5 Things You Didn't Know About The Today Show

On January 14th, 1952, The Today Show first premiered on NBC. The pioneer of the morning news show genre, and the fifth longest-running series on television, there's plenty of fascinating history behind it. Here are 5 things  you probably didn’t know about this long-running television program...


Actress Sigourney Weaver’s Dad Came up With the Idea for the Program The president of NBC, Sylvester Weaver, Jr., who was also the father of actress Sigourney Weaver, is credited with coming up with the idea for “The Today Show.” However, the initial title of the program was “The Rise and Shine Revue.” During his time with the network, Weaver also started airing The Tonight Show and created Home and Wide Wide World. Years after leaving the network, he expressed his disgust with the direction the network had taken. He passed away in 2002.

It Was Many Years Before the Show Featured a Weatherman The weather reports on "The Today Show" were originally delivered by the news anchor, and the first news host, Dave Garroway, used a chalkboard map to show areas with precipitation. The U.S. Weather Bureau supplied the information for these maps. Bob Ryan, an experienced meteorologist, took over reporting on the weather in 1978 and remained there until 1980.


A Long-Time Weatherman on the Show Played Ronald McDonald Williard Scott, the show’s weatherman from 1980 until his retirement in 2010, initially portrayed Ronald McDonald on television from 1963 to 1966 as well as portraying Bozo the Clown and Commander Retro on WRC-TV in Washington, D.C. In addition, Scott narrated a weekly program for NASA titled “The Space Story.” After becoming semi-retired in 1996, Willard Scott was replaced by current "Today" weatherman Al Roker.

During the 1950s, the Show Had a Mascot Because the show wasn’t delivering good ratings during its first season, producers decided to add a chimpanzee named J. Fred Muggs to the program to entice advertisers and increase viewership. It probably wasn’t an easy task since Muggs was known to be temperamental and difficult to handle. It was also rumored that anchor Dave Garroway was jealous and would spike Muggs’ orange juice so the chimp would act up.
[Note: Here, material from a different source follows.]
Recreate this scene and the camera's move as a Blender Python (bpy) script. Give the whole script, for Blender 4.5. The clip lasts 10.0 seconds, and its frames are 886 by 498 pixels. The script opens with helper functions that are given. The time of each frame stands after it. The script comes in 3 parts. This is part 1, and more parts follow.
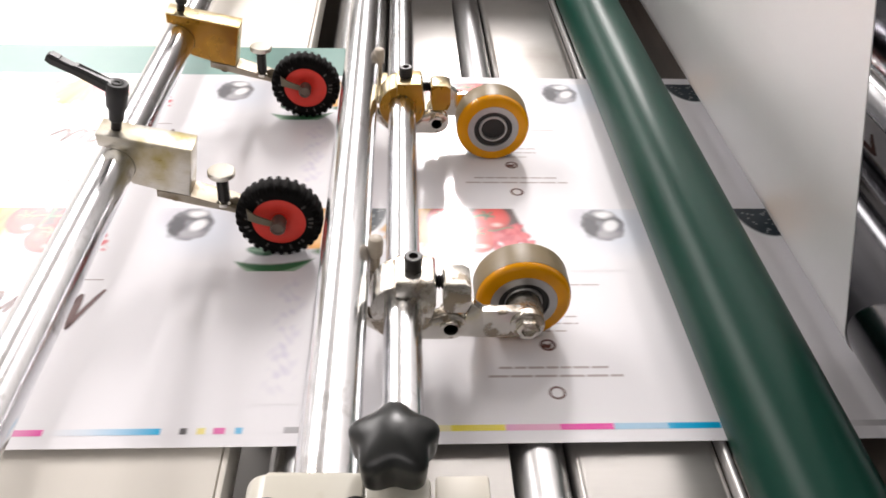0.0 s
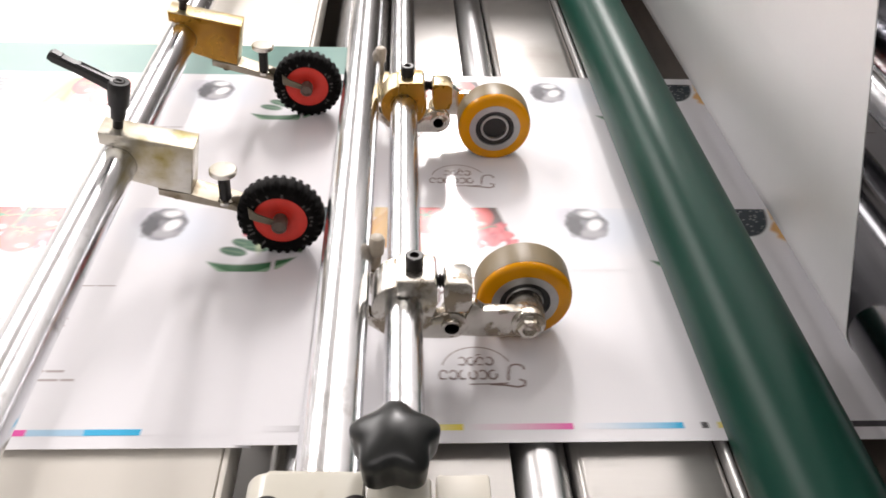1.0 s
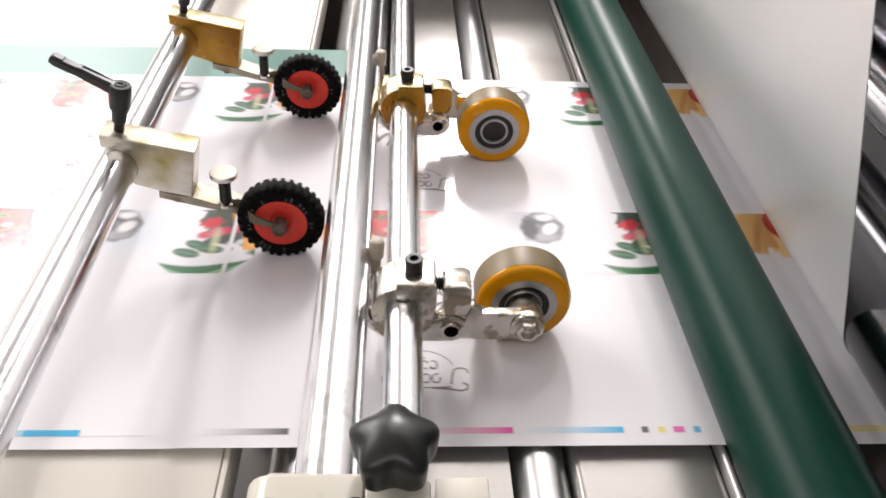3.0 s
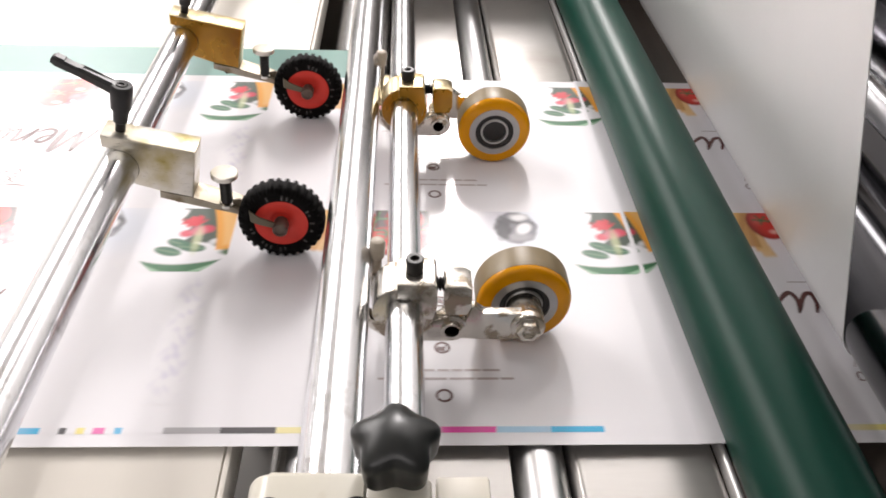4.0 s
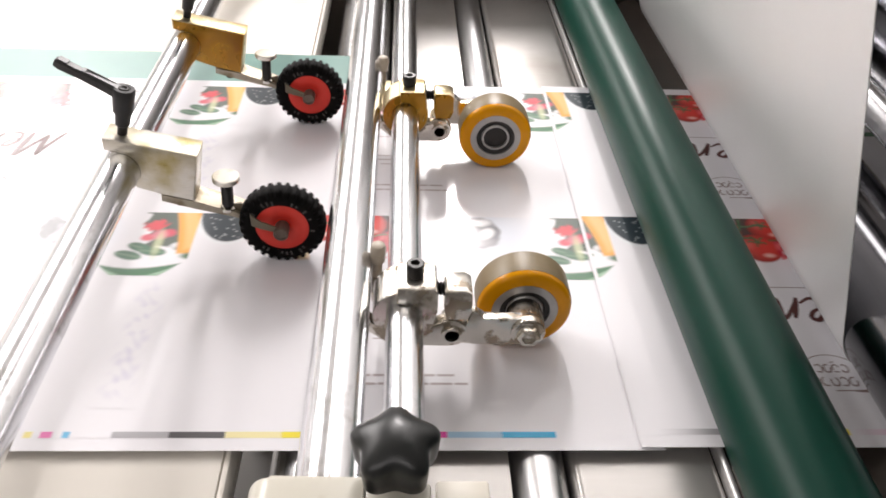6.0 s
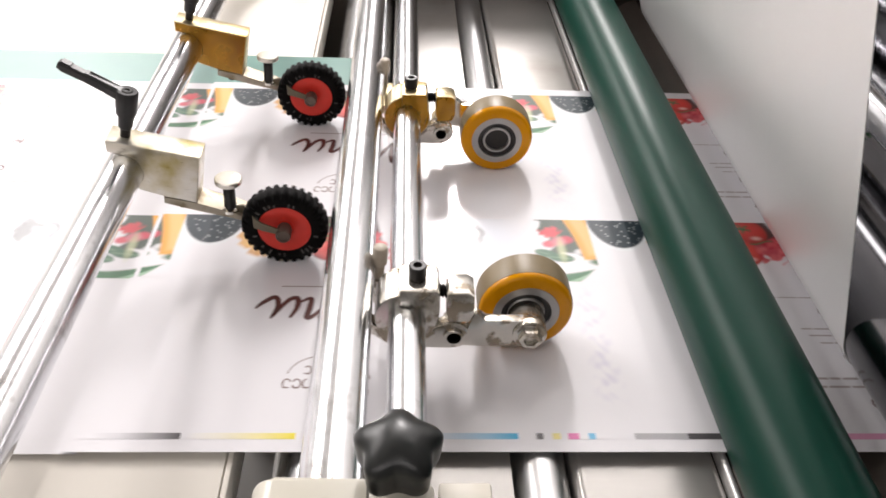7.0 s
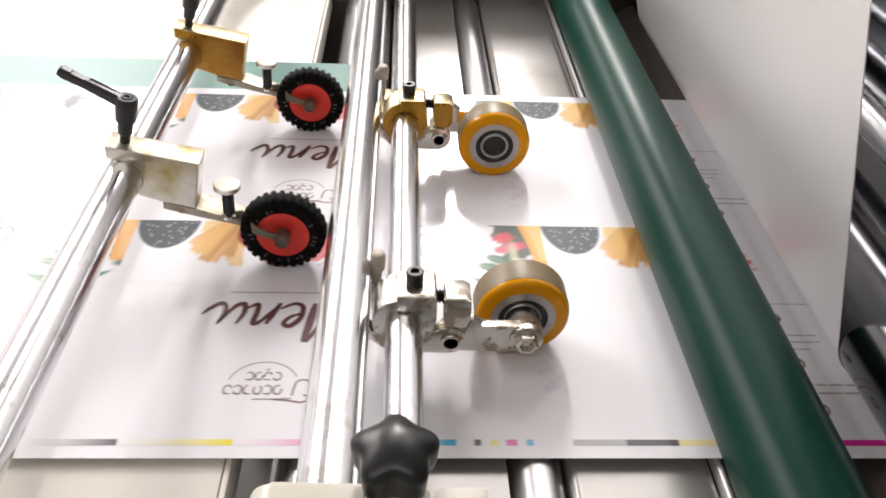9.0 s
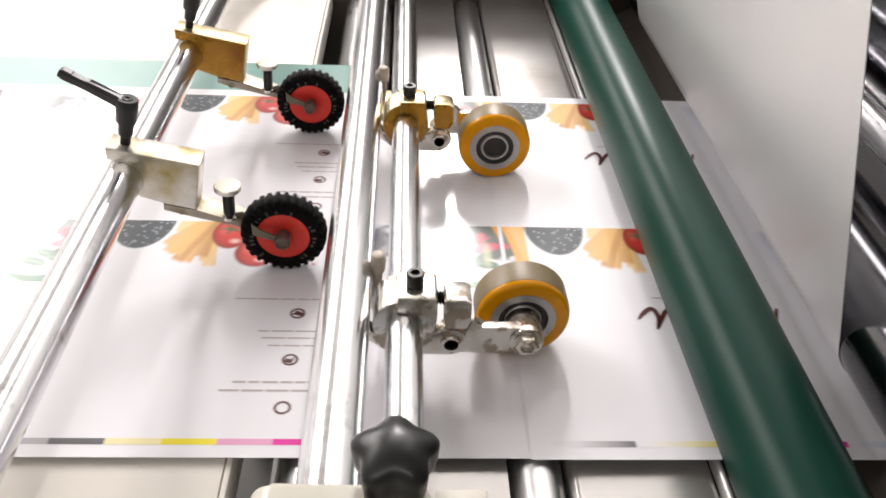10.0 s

The Show Used to Have A "Today Girl" Between the years of 1952 to 1964, there would be a female anchor that was known as a Today girl. The very first Today girl was Estelle Parsons, who would go to play Beverly Harris on the hit sitcom Roseanne. The Today girl would report on such topics as the weather, fashion, and cover other light-fare stories. Other notable women who filled this role are Lee Meriwether, Florence Henderson, and Barbara Walters. Walters was the last woman to hold this position, as she was promoted to co-host with Hugh Downs in 1966 after being with the show for 2 years.